AIM =
Leave out the pictures; transcribe all else exactly.

DATA EXTRACT =

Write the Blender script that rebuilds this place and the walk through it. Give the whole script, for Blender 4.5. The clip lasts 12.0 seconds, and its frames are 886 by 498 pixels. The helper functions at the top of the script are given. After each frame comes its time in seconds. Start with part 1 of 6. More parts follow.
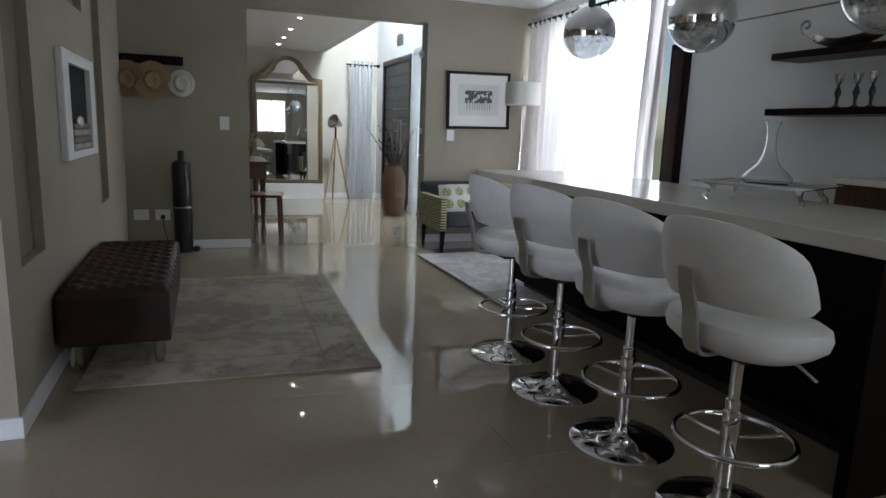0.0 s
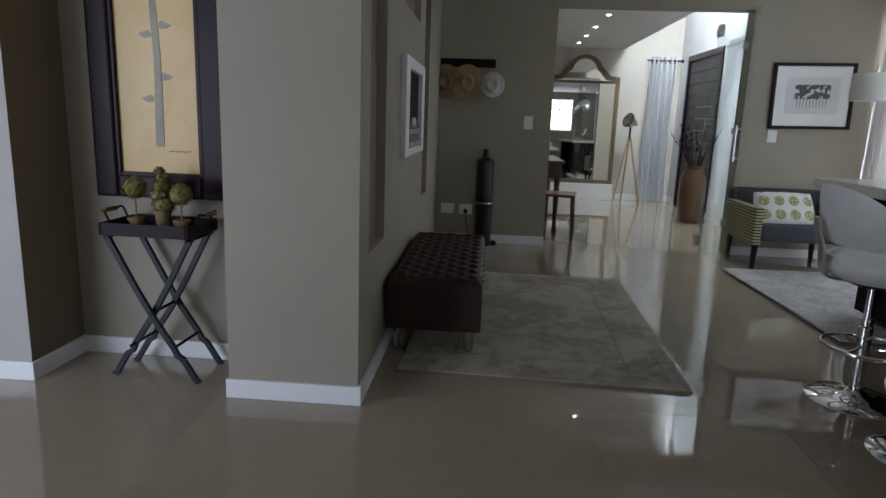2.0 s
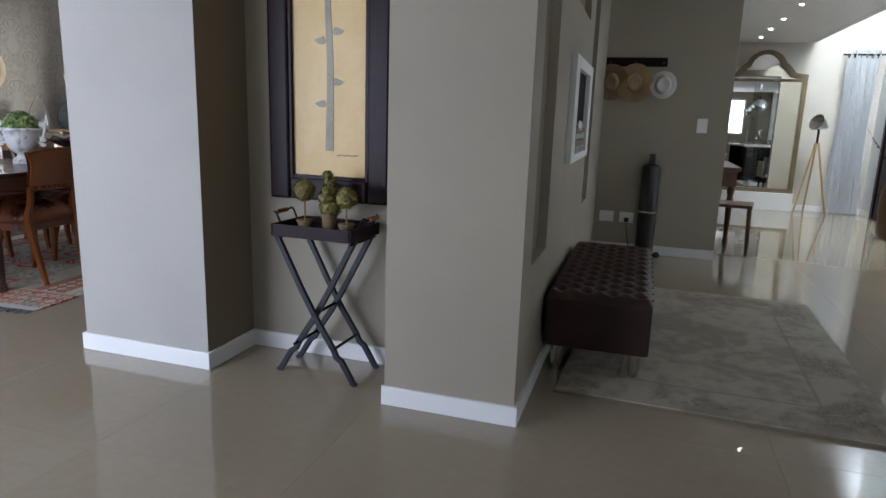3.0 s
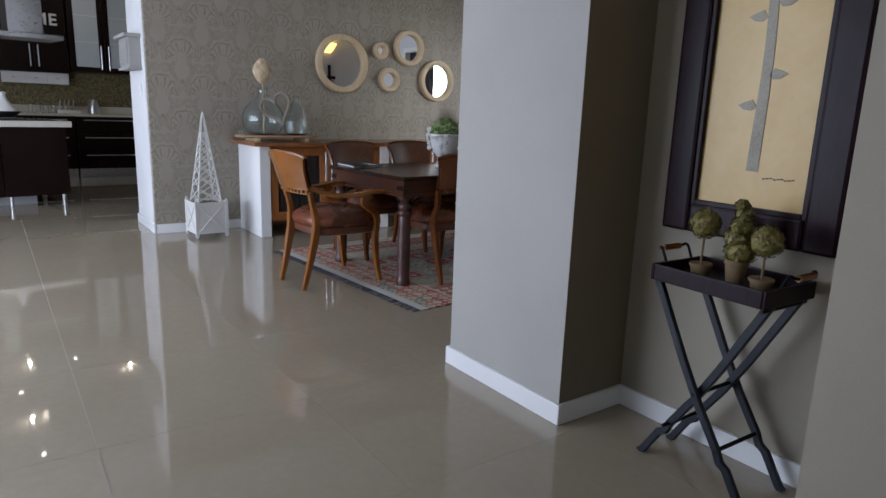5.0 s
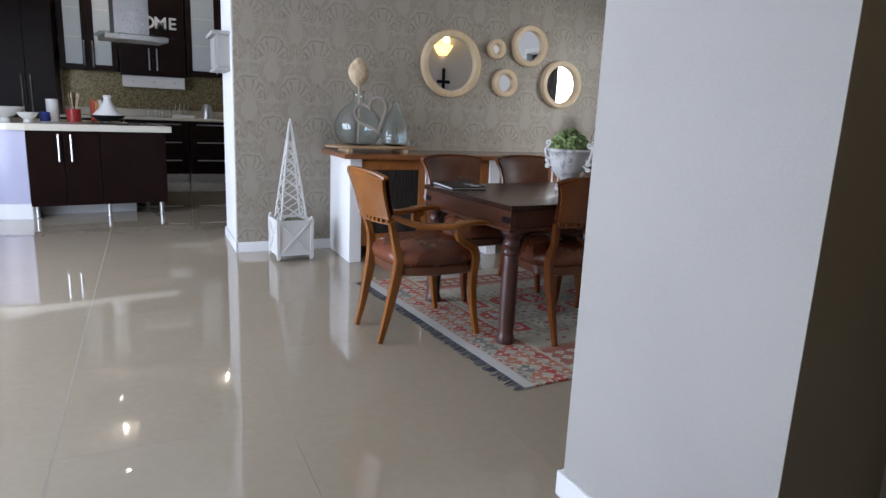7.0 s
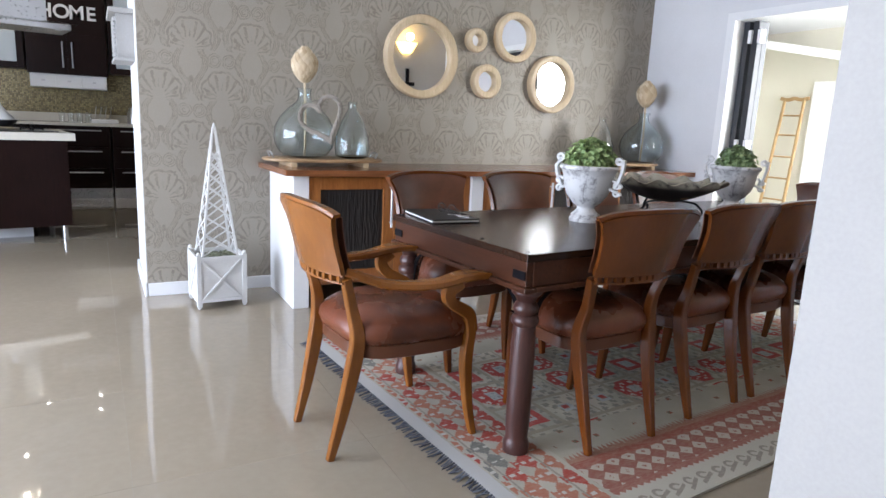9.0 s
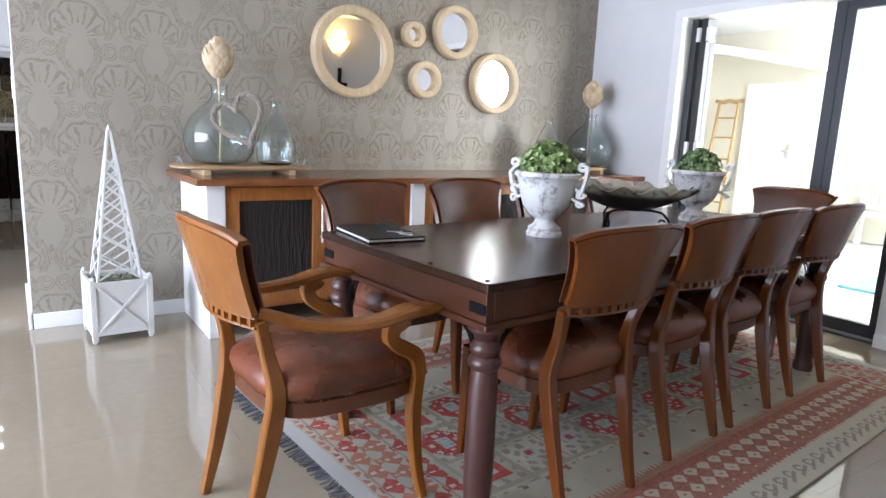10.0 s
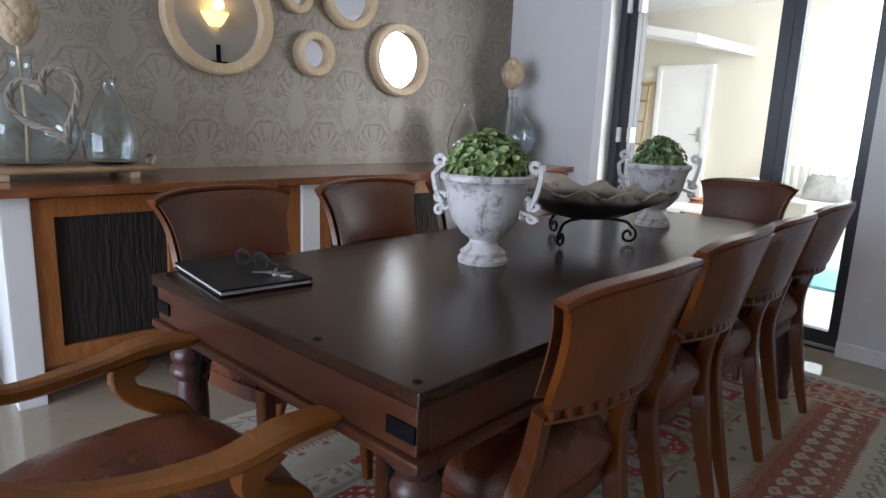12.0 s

TASK SOLUTION =
Write the Blender script that rebuilds this place and the walk through it. Give the whole script, for Blender 4.5. The clip lasts 12.0 seconds, and its frames are 886 by 498 pixels. The helper functions at the top of the script are given. After each frame comes its time in seconds. Start with part 1 of 6. More parts follow.
0.0 s
2.0 s
3.0 s
5.0 s
7.0 s
9.0 s
10.0 s
12.0 s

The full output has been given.